Les acteurs internationaux peuvent également sensibiliser à l’importance de l’exposition précoce aux TIC, dont les filles sont trop souvent privées, et mettre les employeurs en contact direct avec les jeunes femmes par le biais d’événements comme le hackathon DigitalAg4Her (a). La Banque mondiale utilise sa base de connaissances mondiale pour placer le développement des compétences numériques dans la perspective de l’égalité des sexes. Par exemple, elle peut orienter les acteurs du numérique vers le programme S4YE (a), qui promeut des solutions pour l’emploi des jeunes. Cette initiative souligne l’importance fondamentale des compétences numériques dans tous les secteurs, et pas uniquement celui de la technologie, mais aussi la nécessité de mettre à niveau en permanence ces compétences pour rester au fait des technologies et des opportunités émergentes. Il est également possible de recourir à des dispositifs public-privé afin de diffuser les apprentissages, à l’aide de modèles de prestation flexibles et mixtes intégrant mentorat et soutien par les pairs — des aspects particulièrement importants pour l’inclusion des femmes.

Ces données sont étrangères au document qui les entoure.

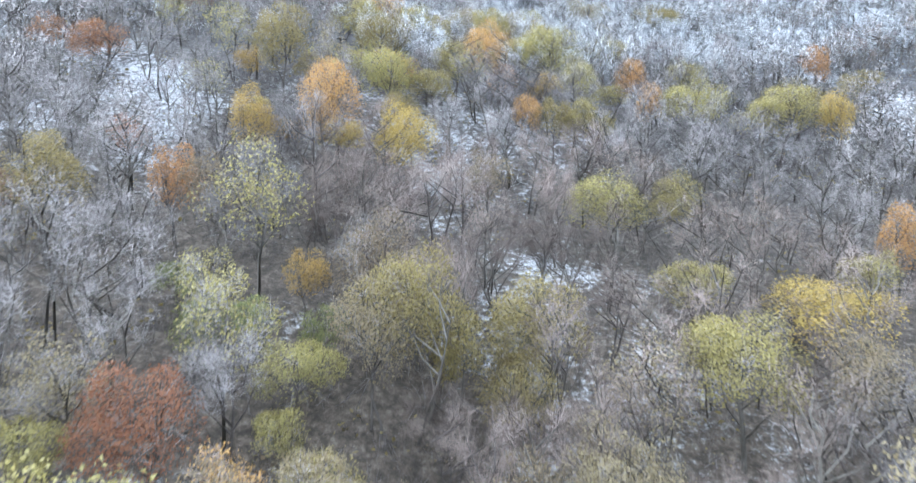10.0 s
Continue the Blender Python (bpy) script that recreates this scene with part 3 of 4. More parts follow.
def lobed(seed, lobes, stems=1, low=0.34, nb=5, round_=1.0):
    """A broadleaf tree: trunk, limbs that carry rounded masses of the crown, and their branches. Gives segments and the masses (x, y, z, radius)."""
    rs = np.random.default_rng(seed)
    cz, a = (low + 1) / 2 * H0, (1 - low) / 2 * H0
    masses, trunk, limb, branch = [], [], [], []
    stem_pts = []
    for k in range(stems):
        p = np.array([*(rs.normal(size=2) * (0.03 if stems == 1 else 0.3)), -0.5])
        lean = rs.normal(size=2) * (0.05 if stems == 1 else 0.16)
        pts = [p]
        for i in range(5):
            p = p + [lean[0] * H0 * 0.2 + rs.normal() * 0.13, lean[1] * H0 * 0.2 + rs.normal() * 0.13, (H0 * (0.78 if stems == 1 else 0.7) + 0.5) / 5]
            pts.append(p)
        r = 0.125 / stems**0.45
        for i in range(5):
            trunk.append([*pts[i], *pts[i + 1], r * (1 - i * 0.17), r * (1 - (i + 1) * 0.17)])
        stem_pts.append(np.array(pts))
    for i in range(lobes):
        zf = -0.72 + 1.6 * (i + 0.5) / lobes + rs.normal() * 0.08
        az = i * 2.4 + rs.uniform(-0.5, 0.5)
        rad = math.sqrt(max(0.0, 1 - min(abs(zf), 1) ** 2)) * 0.68 * round_ * W0 / 2 * rs.uniform(0.6, 1.25)
        c = np.array([math.cos(az) * rad, math.sin(az) * rad, cz + zf * a * 0.70])
        r = W0 * rs.uniform(0.14, 0.28) * (1 - 0.18 * max(zf, 0))
        masses.append([*c, r])
        pts = stem_pts[i % stems]
        zs = np.clip(c[2] - rs.uniform(0.8, 1.9) - 0.35 * rad, 0.2 * H0, pts[-1][2] - 0.1)
        st = np.array([np.interp(zs, pts[:, 2], pts[:, 0]), np.interp(zs, pts[:, 2], pts[:, 1]), zs])
        mid = st * 0.5 + c * 0.5 + [0, 0, -0.12] + rs.normal(size=3) * 0.14
        limb += [[*st, *mid, 0.052, 0.036], [*mid, *c, 0.036, 0.018]]
        for _ in range(nb):
            d = rs.normal(size=3) + [0, 0, 0.45]
            d /= np.linalg.norm(d)
            branch.append([*(mid + (c - mid) * rs.uniform(0.3, 1.0)), *(c + d * r * rs.uniform(0.7, 1.0)), 0.016, 0.006])
    return rs, np.array(trunk), np.array(limb), np.array(branch), np.array(masses)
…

Des femmes comme Nadine, Rania et Aseel existent bel et bien. Les avantages de la technologie ne pourront se concrétiser en l’absence d’un écosystème numérique qui garantisse l’égale participation des femmes et des hommes. Toutes les parties prenantes doivent agir de manière résolue et déterminée pour mettre en application ces leçons et faire en sorte que l’économie numérique offre davantage de possibilités à tous les membres de la société.